I'm trying to access the email body/text that was matched when searching .msg email files that are in an Azure Storage blob container. I am able get the From, To, Subject and Date Sent using:
metadata_content_type metadata_message_from metadata_message_from_email metadata_message_to metadata_message_to_email metadata_message_cc metadata_message_cc_email metadata_message_bcc metadata_message_bcc_email metadata_creation_date metadata_last_modified metadata_subject
Documented here: https://learn.microsoft.com/en-us/azure/search/search-blob-metadata-properties
How can I retrieve the body and attachment text that was matched?
Are there additional fields I can add to my index and/or indexer?

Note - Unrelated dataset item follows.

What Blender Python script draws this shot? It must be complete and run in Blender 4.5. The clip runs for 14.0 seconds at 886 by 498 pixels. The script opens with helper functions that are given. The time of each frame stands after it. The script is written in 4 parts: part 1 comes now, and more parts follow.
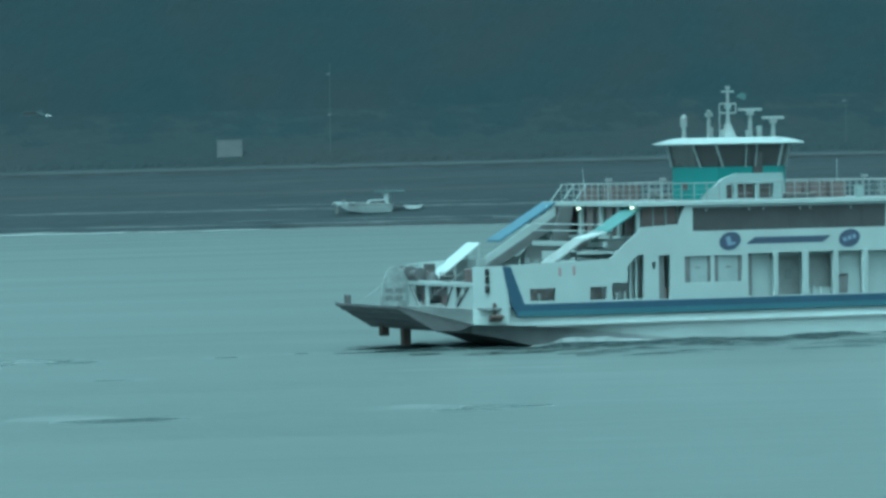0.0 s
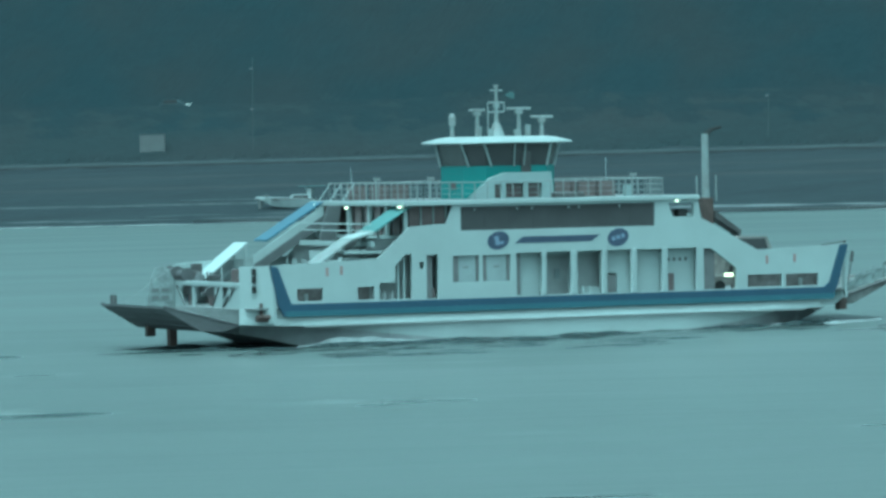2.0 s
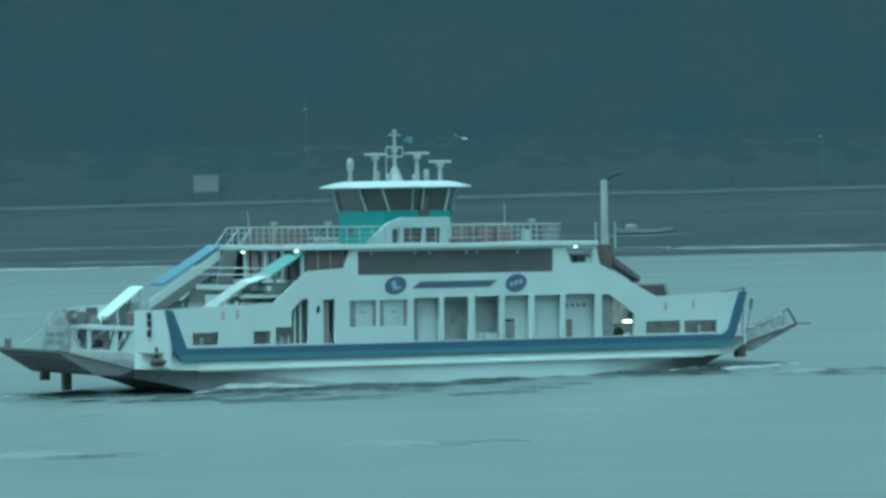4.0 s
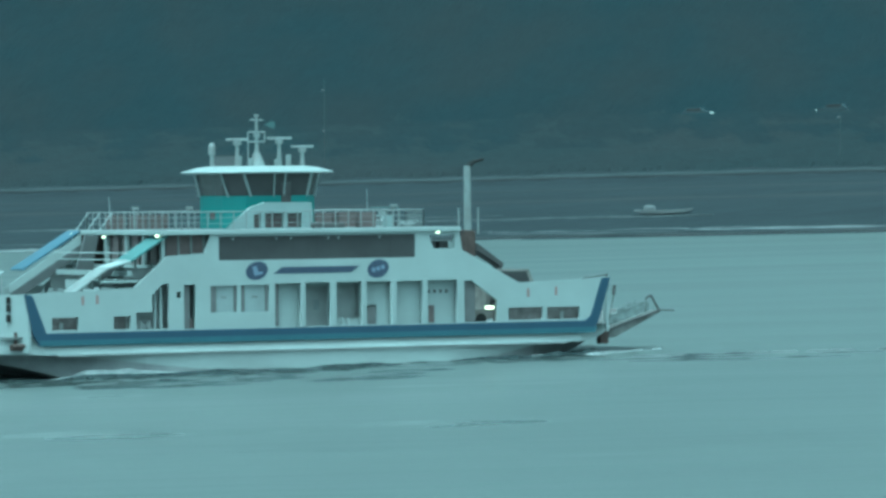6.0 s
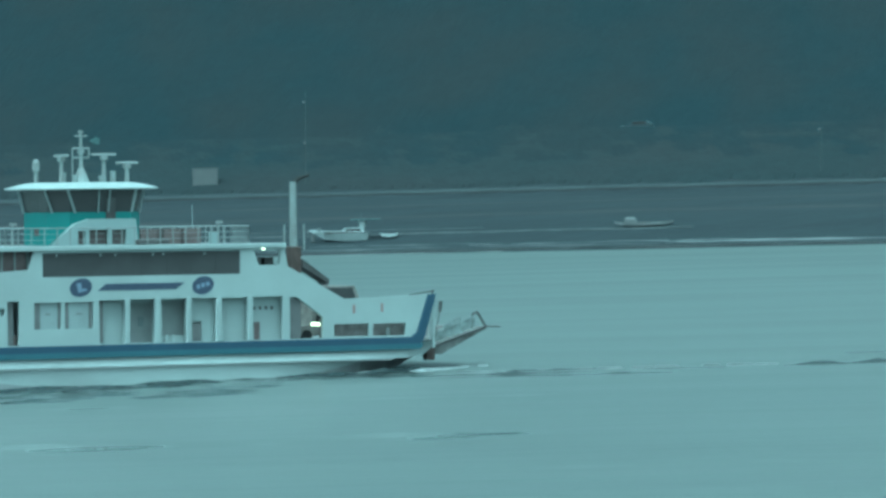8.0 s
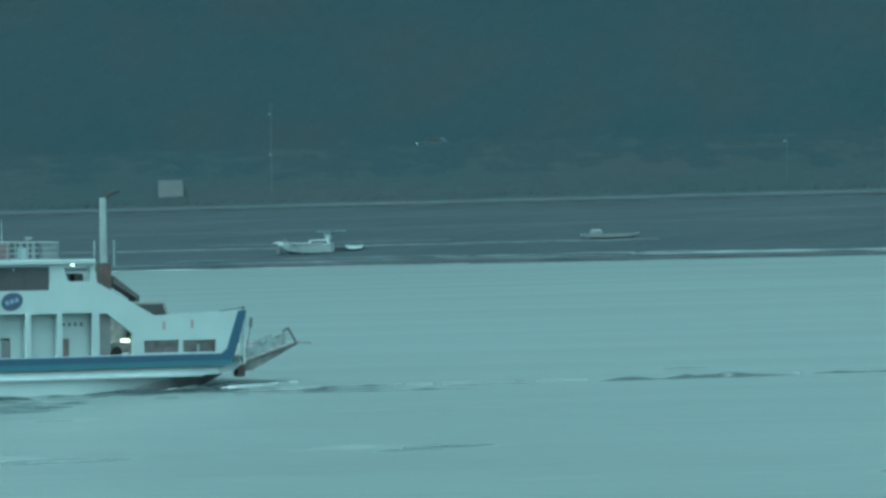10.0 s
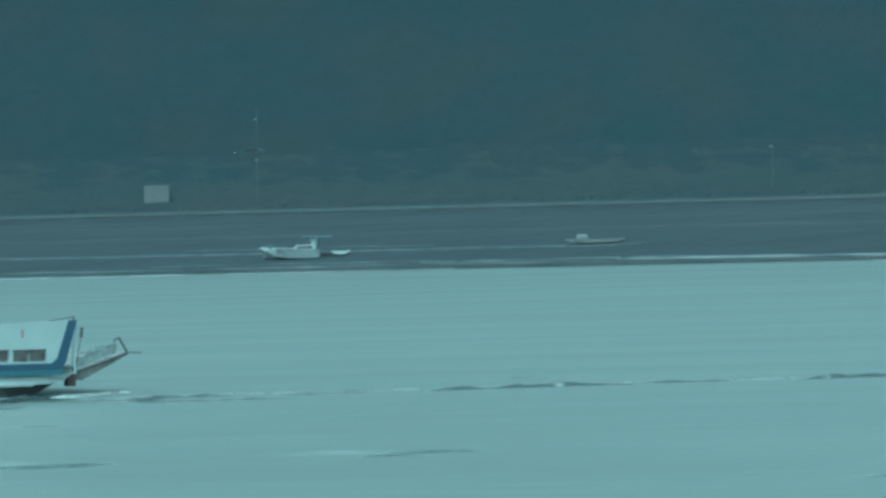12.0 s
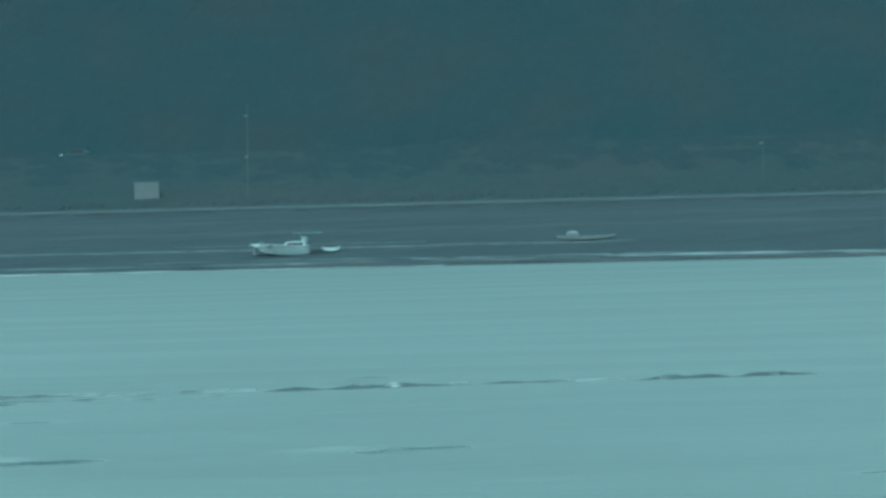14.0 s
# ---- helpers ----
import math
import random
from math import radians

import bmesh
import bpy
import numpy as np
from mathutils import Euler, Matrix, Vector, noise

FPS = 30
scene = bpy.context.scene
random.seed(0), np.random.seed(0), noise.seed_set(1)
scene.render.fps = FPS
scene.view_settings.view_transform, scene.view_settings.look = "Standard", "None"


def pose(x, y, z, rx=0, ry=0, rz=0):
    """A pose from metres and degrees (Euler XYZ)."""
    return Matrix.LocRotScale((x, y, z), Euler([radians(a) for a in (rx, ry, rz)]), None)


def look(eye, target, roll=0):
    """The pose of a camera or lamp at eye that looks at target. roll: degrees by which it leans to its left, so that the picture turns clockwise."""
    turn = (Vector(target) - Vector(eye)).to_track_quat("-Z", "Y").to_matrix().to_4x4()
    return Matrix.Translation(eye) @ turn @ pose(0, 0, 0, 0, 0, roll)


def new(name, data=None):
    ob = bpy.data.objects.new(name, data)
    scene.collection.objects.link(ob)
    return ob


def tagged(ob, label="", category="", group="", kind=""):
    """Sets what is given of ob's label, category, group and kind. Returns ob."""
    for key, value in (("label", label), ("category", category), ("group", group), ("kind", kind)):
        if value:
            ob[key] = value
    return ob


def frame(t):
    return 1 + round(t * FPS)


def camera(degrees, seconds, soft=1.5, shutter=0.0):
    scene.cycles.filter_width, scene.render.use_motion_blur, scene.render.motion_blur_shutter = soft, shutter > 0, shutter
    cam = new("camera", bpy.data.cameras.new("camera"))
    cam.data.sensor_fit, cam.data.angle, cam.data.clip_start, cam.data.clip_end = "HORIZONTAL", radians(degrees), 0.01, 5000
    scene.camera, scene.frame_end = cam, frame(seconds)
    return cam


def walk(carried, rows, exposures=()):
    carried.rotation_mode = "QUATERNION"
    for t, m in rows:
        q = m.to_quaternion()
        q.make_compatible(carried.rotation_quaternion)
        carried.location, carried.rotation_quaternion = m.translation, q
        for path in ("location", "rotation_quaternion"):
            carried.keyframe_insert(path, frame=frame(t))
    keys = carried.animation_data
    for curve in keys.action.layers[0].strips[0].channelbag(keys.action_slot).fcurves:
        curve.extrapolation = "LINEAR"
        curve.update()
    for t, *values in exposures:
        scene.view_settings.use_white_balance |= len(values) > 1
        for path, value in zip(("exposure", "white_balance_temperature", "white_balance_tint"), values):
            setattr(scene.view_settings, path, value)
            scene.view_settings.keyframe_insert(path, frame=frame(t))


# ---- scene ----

I have tried the following fields:
{
"name": "email-msg-index",
"fields": [
{"name": "ID", "type": "Edm.String", "key": true, "searchable": false},
{"name": "metadata_subject", "type": "Edm.String", "searchable": true, "filterable": false, "sortable": true, "facetable": false},
{"name": "metadata_content_type", "type": "Edm.String", "searchable": true, "filterable": false, "sortable": true, "facetable": false},
{"name": "metadata_message_from", "type": "Edm.String", "searchable": true, "filterable": false, "sortable": true, "facetable": false},
{"name": "metadata_message_from_email", "type": "Edm.String", "searchable": true, "filterable": false, "sortable": true, "facetable": false},
{"name": "metadata_message_to", "type": "Edm.String", "searchable": true, "filterable": false, "sortable": true, "facetable": false},
{"name": "metadata_message_to_email", "type": "Edm.String", "searchable": true, "filterable": false, "sortable": true, "facetable": false},
{"name": "metadata_message_cc", "type": "Edm.String", "searchable": true, "filterable": false, "sortable": true, "facetable": false},
{"name": "metadata_message_cc_email", "type": "Edm.String", "searchable": true, "filterable": false, "sortable": true, "facetable": false},
{"name": "metadata_message_bcc", "type": "Edm.String", "searchable": true, "filterable": false, "sortable": true, "facetable": false},
{"name": "metadata_message_bcc_email", "type": "Edm.String", "searchable": true, "filterable": false, "sortable": true, "facetable": false},
{"name": "metadata_creation_date", "type": "Edm.String", "searchable": true, "filterable": false, "sortable": true, "facetable": false},
{"name": "metadata_last_modified", "type": "Edm.String", "searchable": true, "filterable": false, "sortable": true, "facetable": false}
]
}
I was able to obtain the content using the following index: { "name": "email-msg-index", "fields": [ {"name": "ID", "type": "Edm.String", "key": true, "searchable": false}, {"name": "metadata_subject", "type": "Edm.String", "searchable": true, "filterable": false, "sortable": true, "facetable": false}, {"name": "metadata_content_type", "type": "Edm.String", "searchable": true, "filterable": false, "sortable": true, "facetable": false}, {"name": "metadata_message_from", "type": "Edm.String", "searchable": true, "filterable": false, "sortable": true, "facetable": false}, {"name": "metadata_message_from_email", "type": "Edm.String", "searchable": true, "filterable": false, "sortable": true, "facetable": false}, {"name": "metadata_message_to", "type": "Edm.String", "searchable": true, "filterable": false, "sortable": true, "facetable": false}, {"name": "metadata_message_to_email", "type": "Edm.String", "searchable": true, "filterable": false, "sortable": true, "facetable": false}, {"name": "metadata_message_cc", "type": "Edm.String", "searchable": true, "filterable": false, "sortable": true, "facetable": false}, {"name": "metadata_message_cc_email", "type": "Edm.String", "searchable": true, "filterable": false, "sortable": true, "facetable": false}, {"name": "metadata_message_bcc", "type": "Edm.String", "searchable": true, "filterable": false, "sortable": true, "facetable": false}, {"name": "metadata_message_bcc_email", "type": "Edm.String", "searchable": true, "filterable": false, "sortable": true, "facetable": false}, {"name": "metadata_creation_date", "type": "Edm.String", "searchable": true, "filterable": false, "sortable": true, "facetable": false}, {"name": "metadata_last_modified", "type": "Edm.String", "searchable": true, "filterable": false, "sortable": true, "facetable": false}, {"name": "content", "type": "Edm.String", "searchable": true, "filterable": false, "sortable": false, "facetable": false} ] }
The indexer used is: { "@odata.context": "https://<servicename>.search.windows.net/$metadata#indexers/$entity", "@odata.etag": "\"0x000000000000000\"", "name": "emailindexer", "dataSourceName": "email-blob-datasource", "targetIndexName": "email-msg-index", "parameters": { "configuration": { "indexedFileNameExtensions": ".msg", "dataToExtract": "contentAndMetadata", "parsingMode": "default" } } }
The query is: { "search": "{{search}}", "select": "metadata_subject, metadata_creation_date, metadata_message_from, metadata_message_to, content", "searchFields": "metadata_subject", "count": true }